Both Lagos and Abuja, the capital, will ban movement for two weeks from Monday night. Lagos, the epicentre of Nigeria's coronavirus outbreak which has so far spawned 111 confirmed cases, is home to at least 20 million people.

 

Many of them dwell in slums and eke out a living at the best of times. Social safety nets do not exist. "It's not easy at all, even to buy one week's food, talk less of two weeks," said Omolara Adejokun, an evangelist who lives off donations from her preaching.

 

She said her family simply did not have the money to buy in bulk. Adejokun lives in Iwaya, a flood-prone slum nestled on the shores of city's namesake lagoon.

 

Her home is a one-storey compound shared with about 20 other families, each with one room. A wooden board divides Adejokun's house into a bedroom and parlour. That accommodates her, her husband, three children and her mother-in-law. All the residents share a single toilet and bathroom.

 

It is not the coronavirus that has sparked people's worries about survival, but having enough food and water to get by.
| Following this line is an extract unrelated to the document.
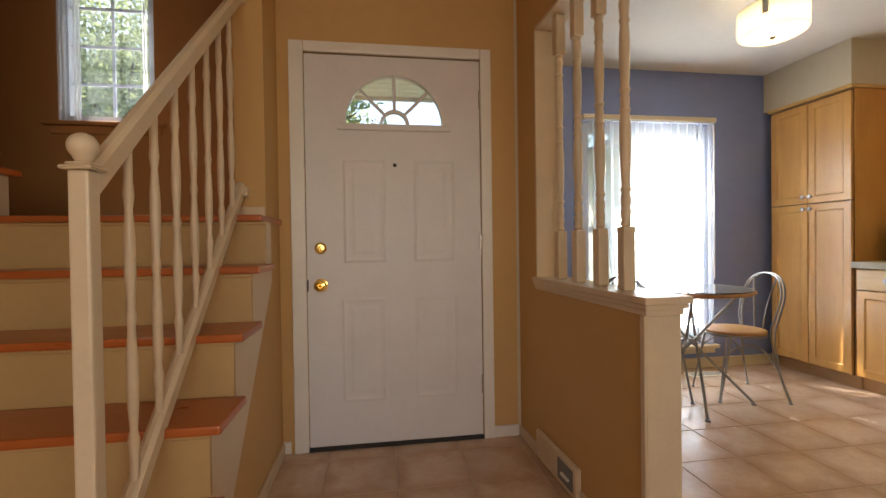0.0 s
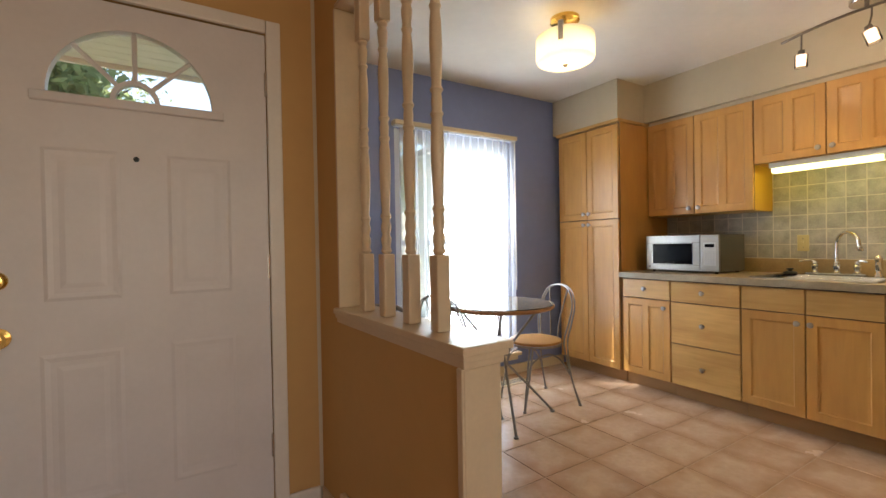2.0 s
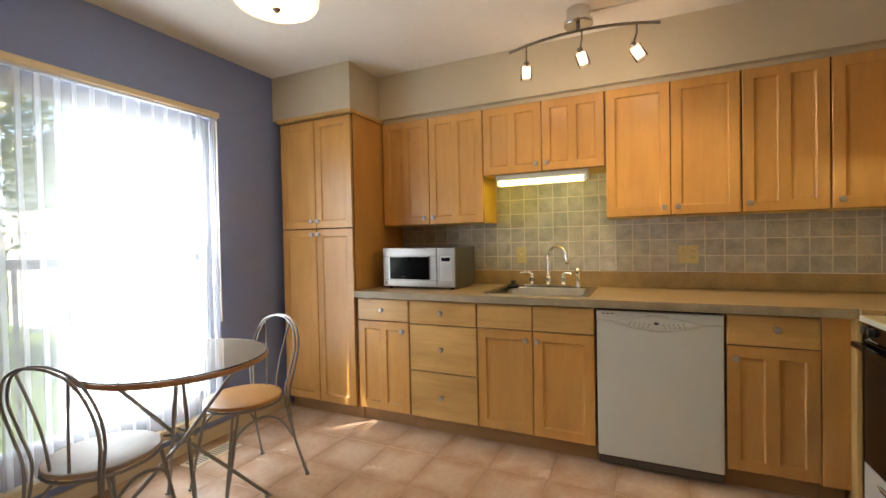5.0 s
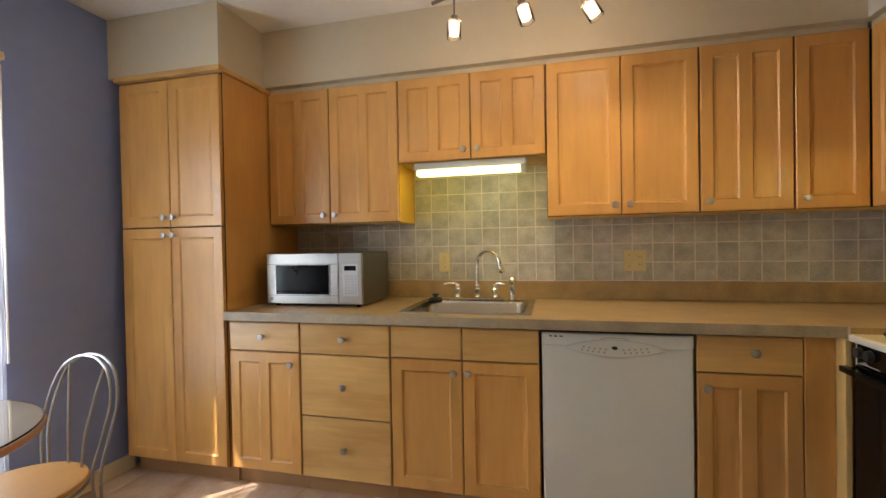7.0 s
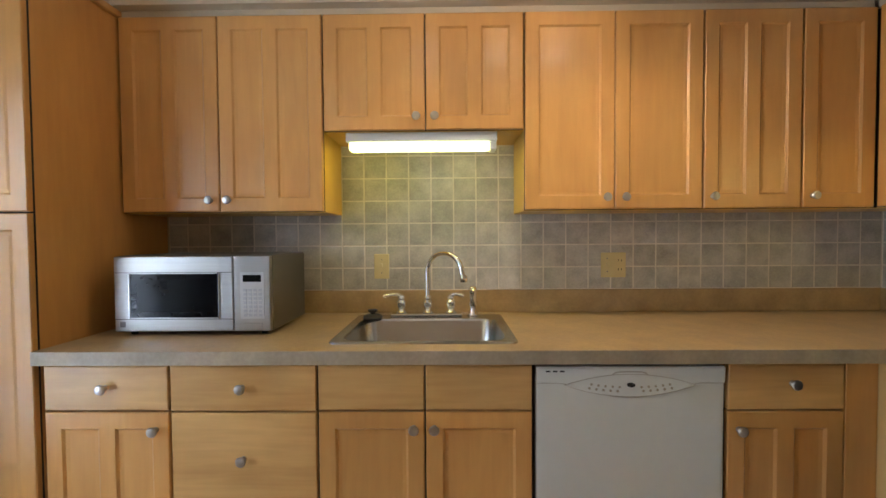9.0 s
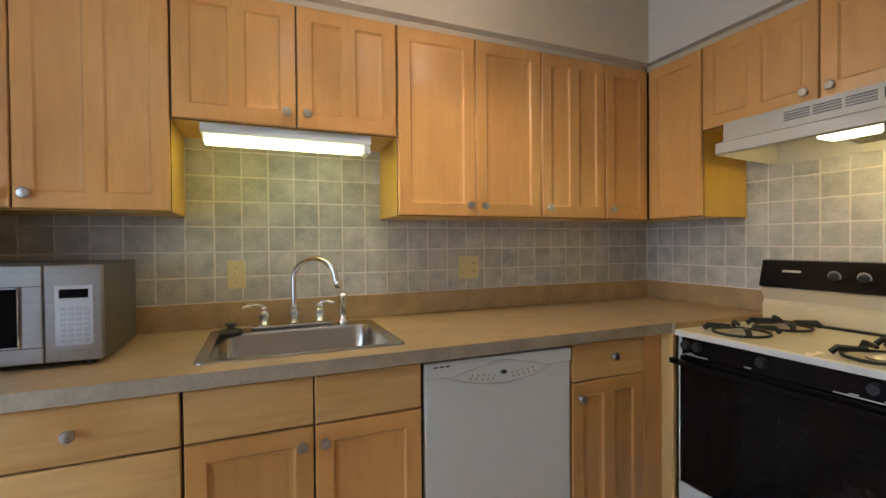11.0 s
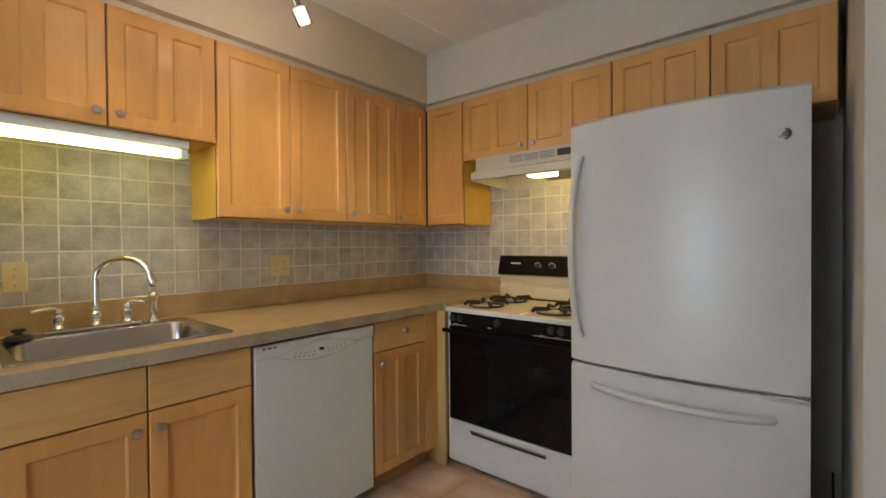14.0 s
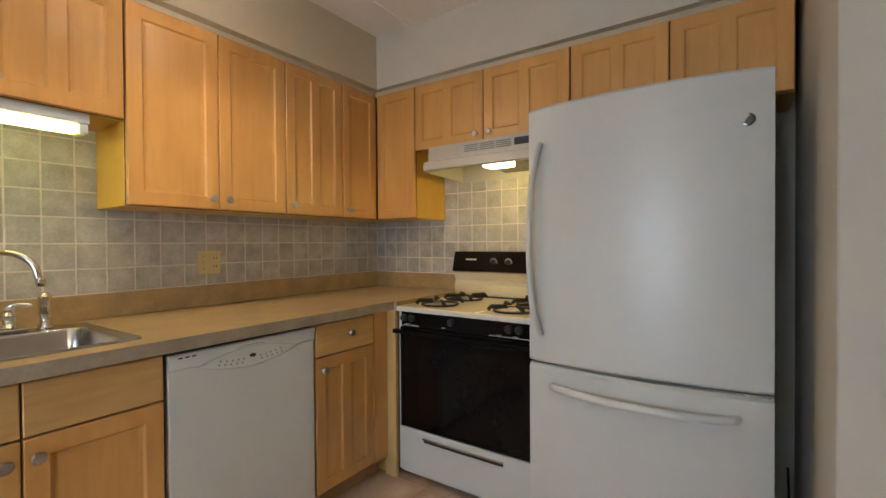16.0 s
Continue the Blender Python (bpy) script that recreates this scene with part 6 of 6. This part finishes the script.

Buhari's edict has left people from various backgrounds confused. While he ordered movement to cease, he allowed food retailers, medical facilities and some other businesses to remain open.

 

In Lagos, drinking water vendors were not sure if they could operate. Farmers who deliver food to apartments and homes said they were not registered as companies so might not be exempt. Banks became another casualty of the uncertainty, as throngs of people filled branches around the city to withdraw as much cash as possible before isolation began.